There will be a school for shepherds to teach young people the art of raising sheep – Calascio once grew rich on wool, its past wealth evident in the ornate residences that line the streets.
Abandoned buildings will be turned into a space for new start-ups, with high hopes of attracting digital nomads who have the freedom to live where they want.
These projects should, if all goes to plan, create around 100 jobs directly and indirectly, says Mayor Baldi.
Spillover effects?
But while Calascio basks in the glow of the promised funds, other villages are unhappy that they are to receive nothing.
Marco Marsilio, the governor of Abruzzo region, said it seemed unfair that the central government in Rome would devote so much cash to one community and ignore 16 other villages that had submitted applications for the money.
“The ministry’s decision to concentrate €20 million to just one winner leaves 16 other places empty-handed,” he said.
The people of Calascio argue that there will be knock-on effects for the whole area.
“They have not understood that what is good for Calascio will be good for them as well,” says Franco Cagnoli, the custodian of the castle. “If a thousand visitors arrive in one day and find nowhere to eat in Calascio then they will go looking for restaurants in other villages.”
Village bar owner Franca Fulgenzi says the impending funds will create “infinite” possibilities.
“We’re going to have to educate the locals a bit, teach them how to welcome visitors,” she says. “We’re a mountain village with a slightly closed mentality, not like a village on the coast, looking out to sea. There are some locals who just find the presence of tourists annoying.”
In a local enoteca (wine shop), where wooden tables and chairs are clustered beneath an arched stone ceiling, Paolo Quaglia serves up plates of cheese and salami. “I hope it will be a success. This is an amazing area, it’s very underrated,” he says.
The risk of corruption
The aim of investing in a select group of picturesque but struggling villages “is to create sustainable growth and to spread it right across the country,” said Dario Franceschini, Italy’s culture and tourism minister. “The potential of the internet and broadband will make these villages places of work. It’s a big challenge but this is just the beginning.”
Not everyone is convinced that throwing such large amounts of money at such small communities is necessarily a good idea.
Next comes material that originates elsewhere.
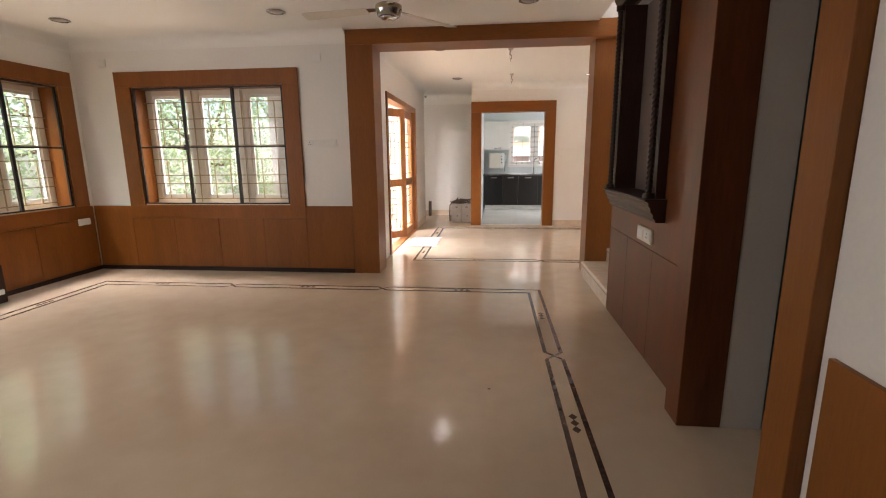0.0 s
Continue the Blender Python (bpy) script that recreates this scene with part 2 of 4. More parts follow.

Italy has an unhappy record of wasting public funds, either through a lack of vision, too much red tape, or outright corruption.
In one of the most notorious examples, it took billions of euros and more than 50 years to complete a 275-mile stretch of highway in the south of the country, with the project dogged by interference from Calabria’s feared ‘Ndrangheta mafia.
But Mayor Baldi is confident that the windfall from the EU offers a chance to pump new blood into the village, hopefully by attracting new families to live in Calascio.
“Whether they are Italian or foreigners, it doesn’t matter. The important thing is that they live here all year round, that they don’t just visit in July and August. I think that if you offer opportunities, then people will stay.”